The Dancing Lessons: From Ignorance to Understanding
1977

Wood and plastic
14 x 24.25 x 24.25 in. (35.56 x 61.595 x 61.595 cm)
Gift of the Kathryn C. Wanlass Foundation
2011.95

Throughout most of his career, Roland Reiss has worked in series. The Dancing Lessons is the series that brought him his first and, to this day, most notable success. As the subtitle for this work suggests, it, like all the works in the series, is about much more than just dancing.

Each plastic box in The Dancing Lessons contains a hermetically sealed little universe, a stage for a human drama that has recently occurred. As viewers we are compelled to become sleuths, studying the clues and constructing them into a narrative. Even though the clues never make the what and why of the scene explicit, Reiss always had precise ideas in mind. In general, his Dancing Lessons are allegories for the lessons we learn in life.

At the heart of From Ignorance to Understanding is a contemplation of the process by which American youths are taught to function as part of society. Reiss imagined an iconic place and time: a dance hall above a hardware store in small-town America (California in this case, as the state fl indicates) in the mid-twentieth century. The chairs here are surrogates for students, attentively arranged around the blackboard. The teacher’s pointer is perched on a stool, directing attention to chalk-written lessons. Lunchboxes, books, and other accoutrements are strewn around the room, reinforcing the sense of recently present impressionable young minds.

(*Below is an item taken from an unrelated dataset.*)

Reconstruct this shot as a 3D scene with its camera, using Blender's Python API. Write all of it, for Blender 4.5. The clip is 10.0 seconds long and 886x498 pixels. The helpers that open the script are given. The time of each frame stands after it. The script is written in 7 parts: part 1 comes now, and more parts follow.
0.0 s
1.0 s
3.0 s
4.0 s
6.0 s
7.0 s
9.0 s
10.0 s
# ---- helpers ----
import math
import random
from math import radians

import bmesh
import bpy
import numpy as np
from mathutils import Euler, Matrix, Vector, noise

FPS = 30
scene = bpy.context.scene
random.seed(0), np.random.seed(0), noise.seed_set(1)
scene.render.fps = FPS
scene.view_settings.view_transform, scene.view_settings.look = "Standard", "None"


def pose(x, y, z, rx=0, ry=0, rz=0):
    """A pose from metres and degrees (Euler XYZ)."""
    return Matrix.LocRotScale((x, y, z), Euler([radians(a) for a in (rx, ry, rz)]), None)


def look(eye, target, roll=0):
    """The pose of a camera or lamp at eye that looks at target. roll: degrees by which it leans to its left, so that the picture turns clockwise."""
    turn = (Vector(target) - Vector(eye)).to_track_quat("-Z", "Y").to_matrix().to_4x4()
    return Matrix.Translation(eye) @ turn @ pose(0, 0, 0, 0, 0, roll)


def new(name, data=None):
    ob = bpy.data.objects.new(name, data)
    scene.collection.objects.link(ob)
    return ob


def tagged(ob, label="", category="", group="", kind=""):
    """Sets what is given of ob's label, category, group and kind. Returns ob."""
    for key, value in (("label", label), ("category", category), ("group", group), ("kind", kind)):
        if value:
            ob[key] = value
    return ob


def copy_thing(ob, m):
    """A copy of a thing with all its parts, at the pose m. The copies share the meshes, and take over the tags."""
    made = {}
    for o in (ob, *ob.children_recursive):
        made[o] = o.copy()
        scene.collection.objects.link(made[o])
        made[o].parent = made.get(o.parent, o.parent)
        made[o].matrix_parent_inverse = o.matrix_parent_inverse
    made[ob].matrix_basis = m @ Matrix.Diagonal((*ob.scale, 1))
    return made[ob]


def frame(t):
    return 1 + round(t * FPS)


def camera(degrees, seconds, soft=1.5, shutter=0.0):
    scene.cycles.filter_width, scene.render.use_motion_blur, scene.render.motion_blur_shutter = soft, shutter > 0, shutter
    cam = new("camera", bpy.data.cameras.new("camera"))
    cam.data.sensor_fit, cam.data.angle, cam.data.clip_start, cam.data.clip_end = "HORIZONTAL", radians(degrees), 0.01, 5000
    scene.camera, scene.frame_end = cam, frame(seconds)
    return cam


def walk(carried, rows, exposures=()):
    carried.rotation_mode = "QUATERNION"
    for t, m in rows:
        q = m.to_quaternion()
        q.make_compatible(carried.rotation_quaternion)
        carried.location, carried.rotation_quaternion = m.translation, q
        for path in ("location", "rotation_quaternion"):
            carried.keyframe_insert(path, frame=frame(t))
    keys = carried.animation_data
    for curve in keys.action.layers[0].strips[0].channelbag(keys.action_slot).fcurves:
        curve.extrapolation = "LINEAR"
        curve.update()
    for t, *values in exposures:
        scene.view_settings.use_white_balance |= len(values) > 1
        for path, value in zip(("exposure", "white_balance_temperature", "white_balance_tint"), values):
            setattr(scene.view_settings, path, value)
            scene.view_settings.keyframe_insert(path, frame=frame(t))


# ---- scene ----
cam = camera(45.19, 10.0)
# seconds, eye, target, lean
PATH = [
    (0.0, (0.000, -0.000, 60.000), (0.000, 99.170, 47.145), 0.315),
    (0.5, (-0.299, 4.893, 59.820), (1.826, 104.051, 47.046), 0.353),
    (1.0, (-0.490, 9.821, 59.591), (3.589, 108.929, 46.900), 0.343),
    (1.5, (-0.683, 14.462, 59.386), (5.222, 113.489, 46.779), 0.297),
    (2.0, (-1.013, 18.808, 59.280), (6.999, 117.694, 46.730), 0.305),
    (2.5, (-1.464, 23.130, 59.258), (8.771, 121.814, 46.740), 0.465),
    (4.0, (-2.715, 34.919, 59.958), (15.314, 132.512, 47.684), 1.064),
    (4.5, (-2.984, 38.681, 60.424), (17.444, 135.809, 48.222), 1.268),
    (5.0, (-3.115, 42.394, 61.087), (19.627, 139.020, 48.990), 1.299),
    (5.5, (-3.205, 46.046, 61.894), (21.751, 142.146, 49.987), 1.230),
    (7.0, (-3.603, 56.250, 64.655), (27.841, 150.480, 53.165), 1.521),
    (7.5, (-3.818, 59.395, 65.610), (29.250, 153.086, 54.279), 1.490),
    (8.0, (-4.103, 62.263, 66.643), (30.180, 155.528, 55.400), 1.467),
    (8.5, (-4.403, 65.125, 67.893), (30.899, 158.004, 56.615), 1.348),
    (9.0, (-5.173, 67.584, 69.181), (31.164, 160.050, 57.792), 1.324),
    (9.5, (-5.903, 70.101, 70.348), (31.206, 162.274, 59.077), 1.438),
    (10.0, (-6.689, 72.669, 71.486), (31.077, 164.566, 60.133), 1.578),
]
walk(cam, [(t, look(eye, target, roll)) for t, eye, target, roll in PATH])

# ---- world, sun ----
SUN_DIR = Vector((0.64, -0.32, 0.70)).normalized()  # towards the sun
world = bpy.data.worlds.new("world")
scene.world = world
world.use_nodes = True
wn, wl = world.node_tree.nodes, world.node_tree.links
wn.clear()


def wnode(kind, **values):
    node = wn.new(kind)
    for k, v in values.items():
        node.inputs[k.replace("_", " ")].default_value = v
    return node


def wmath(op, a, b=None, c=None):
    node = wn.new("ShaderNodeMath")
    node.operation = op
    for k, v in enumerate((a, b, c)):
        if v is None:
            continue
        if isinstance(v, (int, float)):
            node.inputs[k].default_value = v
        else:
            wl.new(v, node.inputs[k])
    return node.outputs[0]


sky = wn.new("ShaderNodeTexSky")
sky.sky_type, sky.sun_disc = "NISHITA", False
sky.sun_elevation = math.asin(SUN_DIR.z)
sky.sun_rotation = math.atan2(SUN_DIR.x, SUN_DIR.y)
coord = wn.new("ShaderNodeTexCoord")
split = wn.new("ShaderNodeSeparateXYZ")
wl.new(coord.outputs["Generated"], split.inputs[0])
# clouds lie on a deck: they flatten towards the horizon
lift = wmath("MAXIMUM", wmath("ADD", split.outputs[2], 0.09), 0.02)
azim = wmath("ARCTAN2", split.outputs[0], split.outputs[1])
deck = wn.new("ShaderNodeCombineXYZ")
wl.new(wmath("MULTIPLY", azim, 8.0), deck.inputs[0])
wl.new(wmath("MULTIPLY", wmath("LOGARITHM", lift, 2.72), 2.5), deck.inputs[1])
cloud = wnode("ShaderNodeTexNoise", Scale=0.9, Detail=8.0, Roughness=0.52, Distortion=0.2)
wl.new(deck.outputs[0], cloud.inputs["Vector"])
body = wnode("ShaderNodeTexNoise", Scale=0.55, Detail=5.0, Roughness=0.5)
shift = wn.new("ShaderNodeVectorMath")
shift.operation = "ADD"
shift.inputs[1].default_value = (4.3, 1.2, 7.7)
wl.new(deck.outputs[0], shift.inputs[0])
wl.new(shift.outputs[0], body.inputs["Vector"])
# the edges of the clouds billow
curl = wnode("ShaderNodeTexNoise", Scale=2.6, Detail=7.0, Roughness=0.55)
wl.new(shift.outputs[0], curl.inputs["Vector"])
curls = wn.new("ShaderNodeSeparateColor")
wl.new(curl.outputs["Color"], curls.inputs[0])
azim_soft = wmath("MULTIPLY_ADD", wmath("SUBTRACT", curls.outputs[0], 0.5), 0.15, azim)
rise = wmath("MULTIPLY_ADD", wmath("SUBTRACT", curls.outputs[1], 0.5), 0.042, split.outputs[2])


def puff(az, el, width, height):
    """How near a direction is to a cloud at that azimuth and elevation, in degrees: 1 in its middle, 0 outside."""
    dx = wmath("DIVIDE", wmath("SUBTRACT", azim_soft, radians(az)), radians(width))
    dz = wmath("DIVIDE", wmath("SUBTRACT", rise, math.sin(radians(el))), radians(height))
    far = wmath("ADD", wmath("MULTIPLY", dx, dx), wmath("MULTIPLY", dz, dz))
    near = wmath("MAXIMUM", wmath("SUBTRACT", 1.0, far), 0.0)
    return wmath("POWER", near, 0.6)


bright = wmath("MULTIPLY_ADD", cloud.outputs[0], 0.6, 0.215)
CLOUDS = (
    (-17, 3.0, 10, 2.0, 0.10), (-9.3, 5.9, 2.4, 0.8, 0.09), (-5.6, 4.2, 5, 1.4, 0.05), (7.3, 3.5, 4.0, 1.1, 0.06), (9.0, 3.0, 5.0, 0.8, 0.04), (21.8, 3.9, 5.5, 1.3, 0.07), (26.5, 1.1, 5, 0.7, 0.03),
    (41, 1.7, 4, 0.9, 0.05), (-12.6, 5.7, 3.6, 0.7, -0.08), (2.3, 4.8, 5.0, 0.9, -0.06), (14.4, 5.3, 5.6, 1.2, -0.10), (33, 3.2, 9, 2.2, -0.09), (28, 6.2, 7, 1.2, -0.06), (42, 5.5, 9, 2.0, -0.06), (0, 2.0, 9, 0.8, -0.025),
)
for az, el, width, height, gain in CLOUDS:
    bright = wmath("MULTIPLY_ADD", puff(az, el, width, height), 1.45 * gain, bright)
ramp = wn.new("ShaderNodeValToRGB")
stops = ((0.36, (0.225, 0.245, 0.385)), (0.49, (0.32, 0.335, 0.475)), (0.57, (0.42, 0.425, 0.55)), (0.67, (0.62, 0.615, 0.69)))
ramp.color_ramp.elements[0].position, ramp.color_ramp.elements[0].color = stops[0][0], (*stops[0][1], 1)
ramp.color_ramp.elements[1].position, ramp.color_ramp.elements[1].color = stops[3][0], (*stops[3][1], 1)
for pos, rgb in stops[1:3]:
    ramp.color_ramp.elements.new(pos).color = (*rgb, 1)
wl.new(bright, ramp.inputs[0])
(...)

Nothing in this, or any other Reiss artwork, is accidental. Each object in his sculptures is carefully placed and considered. The view through each pane of his clear plastic boxes reads like a meticulously composed painting. The initial impetus for the tableaux came from Reiss’s rigorous drawing practice. For years, he would draw for one hour each night before he went to bed. One evening, as he was looking at one of the drawings, he imagined it as a window looking into a stagelike scene. And thus this fertile genre was born.